図3では、加熱機構として赤外線加熱機構を示しているが、他の機構を使用して、太陽電池基板モジュールおよび蒸着材料を加熱してもよい。
【0034】
一実施形態では、加熱機構および冷却機構は、共に移動するように構成されている。例えば、加熱機構及び冷却機構は、2つの機構がチャンバの水平軸に沿って移動することができるように、レールに沿って互いに取り付けられていてもよい。他の実施形態では、加熱機構及び冷却機構は止まっており、太陽電池基板モジュールおよび蒸着材料がチャンバの水平軸に沿って移動してもよい。
【0035】
一実施形態では、ステップ306における加熱は、1~20分間の間で、任意に行うことができる。温度が低いほど、ペロブスカイトの変化時間は長くなる。一例として、温度が160℃の場合は6分間の加熱を行う一方、170℃では2~3分間の加熱を行う。
【0036】
ステップ308では、加熱機構は、太陽電池基板モジュールおよび蒸着材料の加熱を停止し、冷却機構は、太陽電池基板モジュールの冷却を開始する。例えば、加熱機構は停止してもよく、冷却機構は、少なくとも太陽電池基板モジュールを冷却することができる位置に移動してもよい。さらに、またはその代わりに、太陽電池基板モジュールは、移動可能なプラットフォームを介するなどして、冷却機構が太陽電池基板モジュールを冷却することができる位置に移動してもよい。冷却機構は、1つ以上のファンまたは任意の冷却機構を備えていてもよい。
【0037】
実施形態では、移動可能な加熱機構および冷却機構、および/または太陽電池基板モジュールおよび蒸着材料のための移動可能なプラットフォームについて説明してきたが、他の実施形態では、チャンバは、静止する構成要素を有していてもよい。例えば、冷却機構および加熱機構は、両方ともチャンバの同じ部分を対象とするように構成されていてもよい。ステップ306では、加熱機構を作動させ、それによって太陽電池基板モジュールおよび蒸着材料を加熱してもよい。

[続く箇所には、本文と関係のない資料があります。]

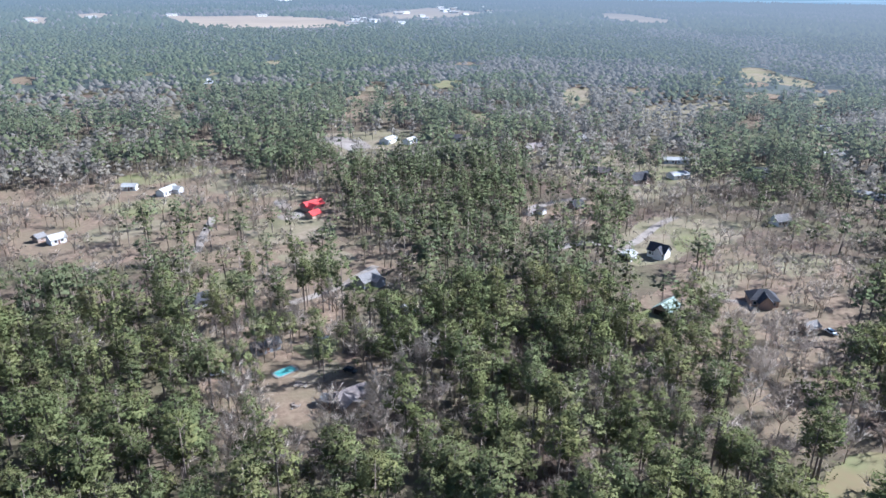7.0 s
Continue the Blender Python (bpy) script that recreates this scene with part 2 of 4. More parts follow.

そして、ステップ308では、加熱機構を停止させ、冷却機構を起動させてもよい。
【0038】
図3に示すような急速ハイブリッド化学気相成長プロセスを実行した後、残留したヨウ化ホルムアミジニウムを除去するために、ペロブスカイト膜を洗浄または加熱してもよい。正孔輸送材料は、ペロブスカイト層の上にスピンコートされてもよい。正孔輸送層がペロブスカイトの上に堆積した後、例えば120nmの金の層のような、バックコンタクト電極を正孔輸送層の上に追加してもよい。
【0039】
<一実施形態の利点>
【0040】
本明細書に記載される機構および方法により、ペロブスカイト太陽電池を製造するためのハイブリッド化学気相成長プロセスを改善することができる。急速ハイブリッド化学気相成長プロセスを用いることにより、ペロブスカイト層の成膜時間は、数時間から10分以内まで短縮される。さらに、本プロセスは、大幅に効率を低下させることなく、また最小限のヒステリシスで、一度に多数のペロブスカイト太陽電池モジュールを製造できるように規模を拡大することができる。さらに、赤外線加熱機構を用いることにより、従来の方法でポストアニールされたペロブスカイト膜と比較して、より優れた品質のペロブスカイト膜を製造することができる。これは、ペロブスカイト膜の形成の促進、およびペロブスカイト膜が均一に加熱されることによるペロブスカイト膜の結晶性の向上という赤外線加熱の2つの効果によるものである。
【0041】
さらに、CVD管状炉内における処理時間が短いため、ガラス/ITO/SnO2電子輸送層基板の、真空中における曝露時間が短くなる。これにより、SnO2電子輸送層をギャップ状態の密度が低い状態で高品質に保つことができる。PSMは、22.4cm2の所定領域において、12.3%の効率を有することが実証された。また、800時間以上にわたる連続光照射下における定常状態の出力動作後も、本PSMの性能は、初期値の90%の値が維持される。
【0042】
ETLとHTLとの間にペロブスカイト層が存在するn-i-p平面型PSC構造は、メソポーラス構造を有しない。そのため、本構造を用いることにより、高温加熱プロセスが不要となる。また、少量のCsカチオンを用いることにより、ペロブスカイト膜の安定性は向上する。